È la scoperta di un mondo composito che si rinnova sempre, nel fluire del tempo, nella sua cadenza immanente, ma che orienta il corso verso confini superabili, verso il metafisico.

Fino alle vette della musica sacra, testimonianza genuina del suo personale atto di fede. Che la musica, nella sua espressione soggettiva, trasmette in tutta l’evidenza e la profondità molto più che aridi trattati filosofici. Mozart fu sicuramente cattolico anche se gradualmente si allontanò dalla rigida osservanza fino all’indipendenza. Non sopportava la gerarchia, l’ipocrisia di molti prelati, l’irrazionalità del dogma.
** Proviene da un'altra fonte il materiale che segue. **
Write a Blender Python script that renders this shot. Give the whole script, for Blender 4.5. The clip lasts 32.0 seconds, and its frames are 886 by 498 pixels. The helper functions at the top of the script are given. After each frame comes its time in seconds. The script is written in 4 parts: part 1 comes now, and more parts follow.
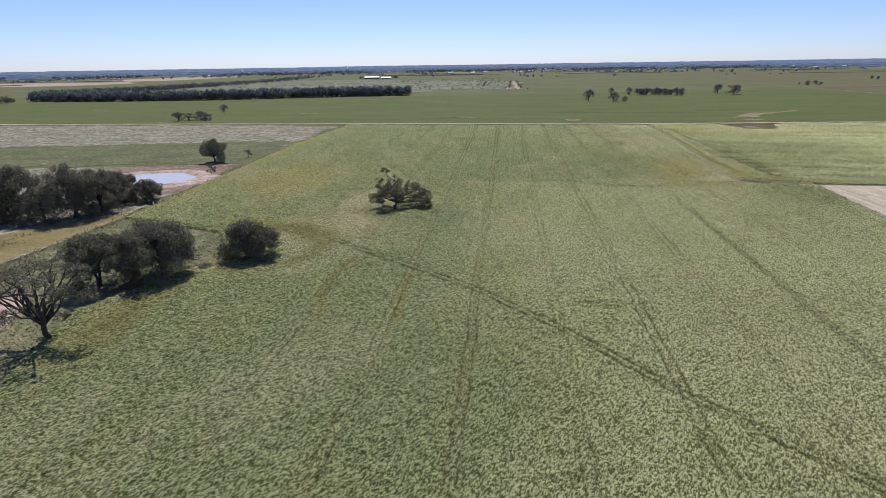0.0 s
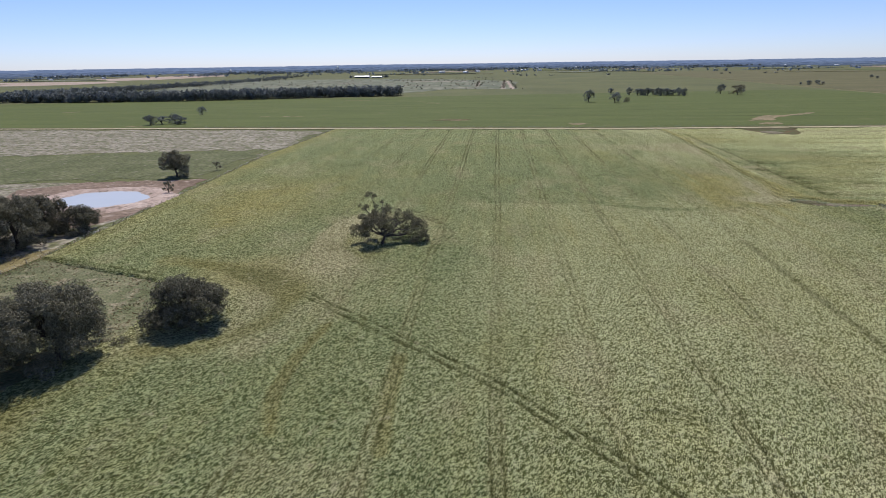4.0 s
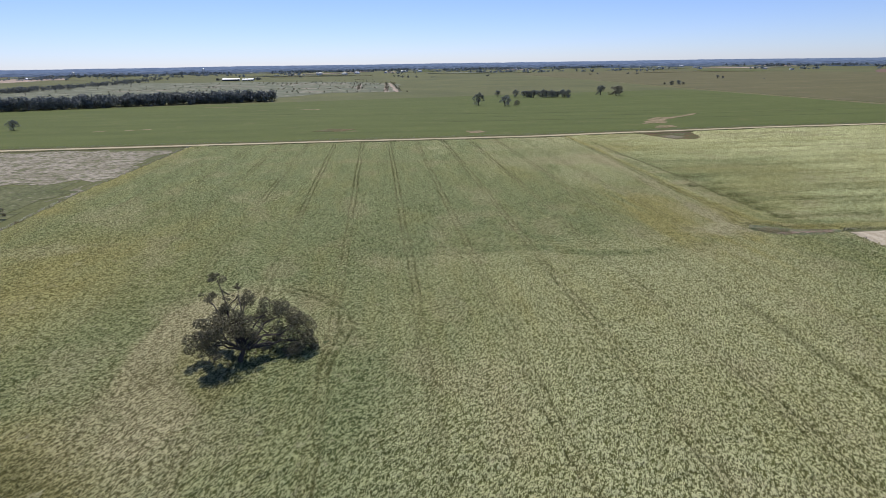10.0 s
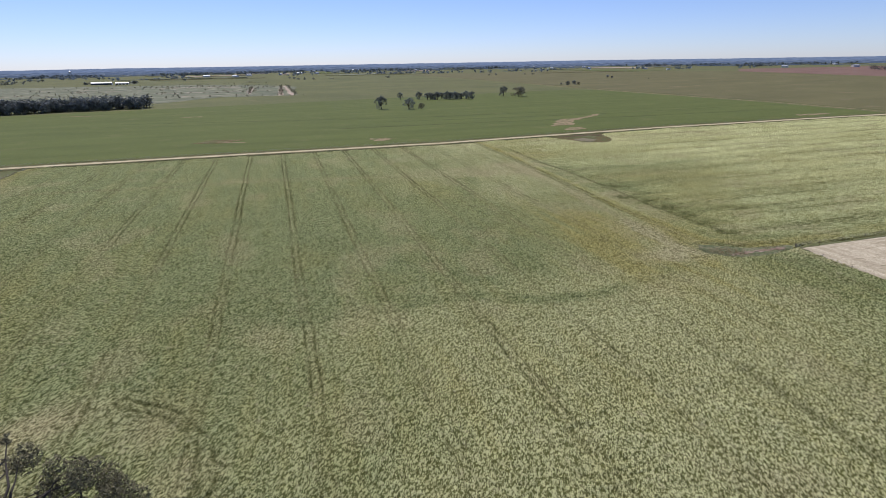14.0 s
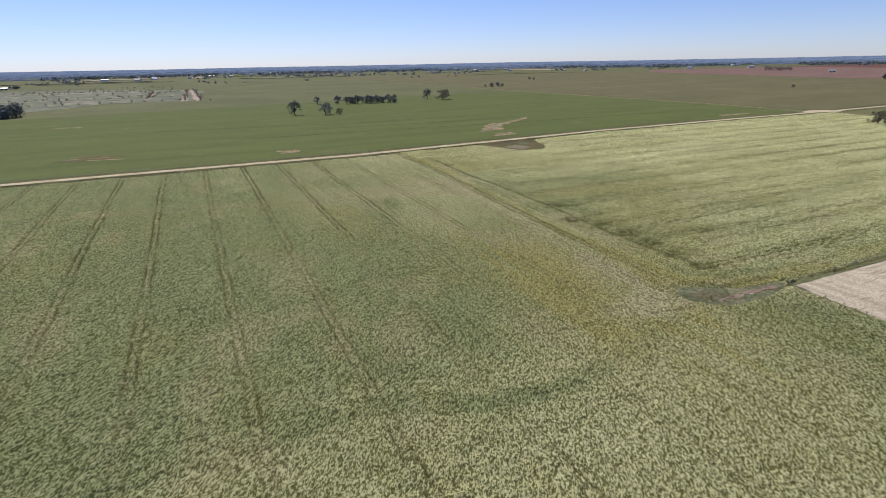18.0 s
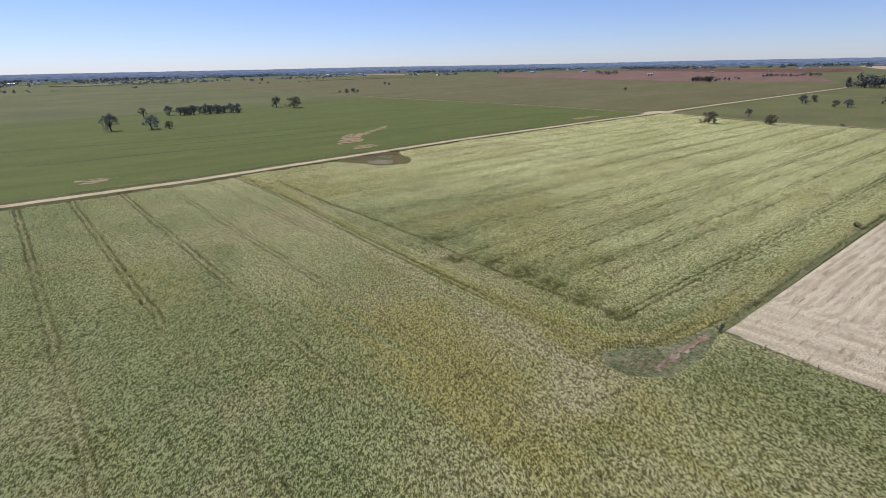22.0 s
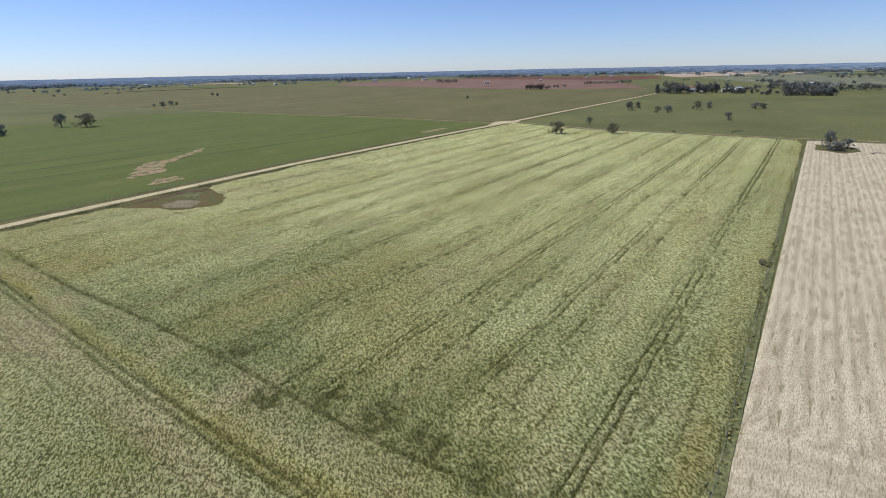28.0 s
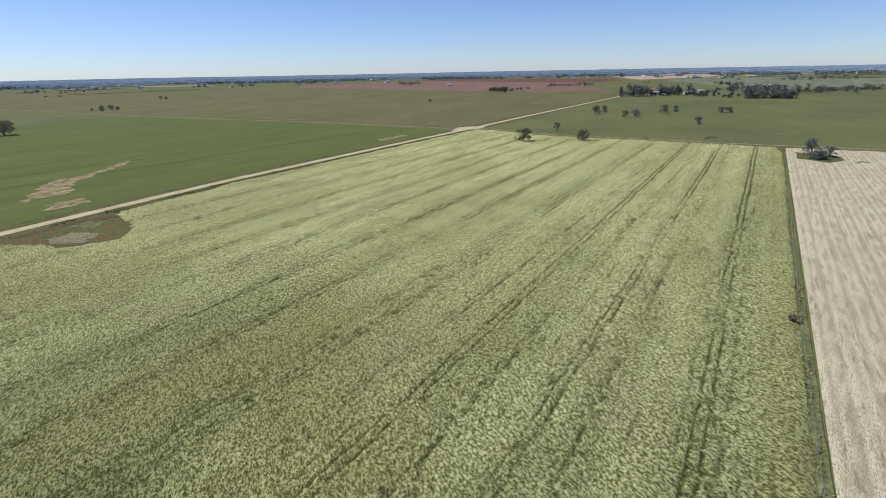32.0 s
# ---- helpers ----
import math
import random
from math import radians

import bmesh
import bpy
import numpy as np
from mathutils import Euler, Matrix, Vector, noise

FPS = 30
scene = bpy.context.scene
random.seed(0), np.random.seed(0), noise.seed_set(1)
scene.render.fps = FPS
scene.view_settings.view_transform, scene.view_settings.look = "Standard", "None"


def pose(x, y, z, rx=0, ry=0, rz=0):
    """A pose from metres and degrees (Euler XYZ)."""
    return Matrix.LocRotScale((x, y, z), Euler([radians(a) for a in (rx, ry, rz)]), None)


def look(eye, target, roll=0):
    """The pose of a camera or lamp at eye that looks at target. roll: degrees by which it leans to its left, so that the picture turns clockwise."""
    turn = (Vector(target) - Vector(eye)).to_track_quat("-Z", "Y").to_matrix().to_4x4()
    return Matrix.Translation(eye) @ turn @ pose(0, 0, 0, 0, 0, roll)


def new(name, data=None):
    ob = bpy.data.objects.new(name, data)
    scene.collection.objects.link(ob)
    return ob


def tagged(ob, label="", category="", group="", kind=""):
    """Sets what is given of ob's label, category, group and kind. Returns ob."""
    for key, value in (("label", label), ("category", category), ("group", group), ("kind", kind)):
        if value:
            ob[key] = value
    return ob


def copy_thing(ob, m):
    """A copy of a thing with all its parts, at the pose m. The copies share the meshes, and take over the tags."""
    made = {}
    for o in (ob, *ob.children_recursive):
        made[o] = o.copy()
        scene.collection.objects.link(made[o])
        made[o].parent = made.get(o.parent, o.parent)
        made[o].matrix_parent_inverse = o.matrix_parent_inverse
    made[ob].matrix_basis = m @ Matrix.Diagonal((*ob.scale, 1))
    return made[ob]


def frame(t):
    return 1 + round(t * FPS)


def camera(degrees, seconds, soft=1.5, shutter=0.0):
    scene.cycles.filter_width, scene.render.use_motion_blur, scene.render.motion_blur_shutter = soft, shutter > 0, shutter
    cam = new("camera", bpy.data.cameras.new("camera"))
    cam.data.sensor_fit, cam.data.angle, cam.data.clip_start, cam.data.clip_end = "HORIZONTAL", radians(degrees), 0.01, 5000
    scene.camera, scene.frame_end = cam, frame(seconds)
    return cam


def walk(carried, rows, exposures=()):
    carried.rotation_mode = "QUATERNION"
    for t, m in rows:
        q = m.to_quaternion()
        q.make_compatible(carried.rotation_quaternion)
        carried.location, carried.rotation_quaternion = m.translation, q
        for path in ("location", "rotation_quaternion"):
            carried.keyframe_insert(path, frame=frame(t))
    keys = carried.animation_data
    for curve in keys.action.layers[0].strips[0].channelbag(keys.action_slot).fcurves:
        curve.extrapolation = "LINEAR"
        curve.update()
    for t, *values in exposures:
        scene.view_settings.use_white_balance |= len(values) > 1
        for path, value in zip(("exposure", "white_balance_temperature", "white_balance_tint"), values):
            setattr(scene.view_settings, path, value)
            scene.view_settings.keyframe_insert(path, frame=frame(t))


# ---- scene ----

Oltre ogni argomentazione, le Messe ci porgono una religione ‘umana’ che attraversa tutte le fasi dell’intimo rapporto con il divino, nella serenità o nel dramma di un colloquio esistenziale, che è dialogo tra cielo e terra; come l’Ave verum, confessione e offerta, voce del silenzio che è luce e canto di meditazione. E poi il Requiem dalle circostanze inquiete, che, oltre la leggenda, avvertono l’inquietudine dell’ignoto, minacciosamente annunciata dall’entrata dei corni di bassetto e dei fagotti dell’Introitus. L’anima è sgomenta di fronte all’ineluttabile; la dimensione del tempo si sgretola nell’angoscia dell’eterno inascoltabile. La richiesta di pace è richiesta di perdono, di salvezza nel ricordo del sacrificio del Figlio. Che si fa supplica accorata e struggente nel momento dell’abbandono.

Si spense sulle prime note del Lacrimosa, preghiera sommessa, segreta, sublime; slancio estremo di umanità e di trascendenza nel mistero della morte che è mistero della vita; anelito a un infinito che non evoca l’immortale presenza nella storia, ma che postula il divenire dello spirito.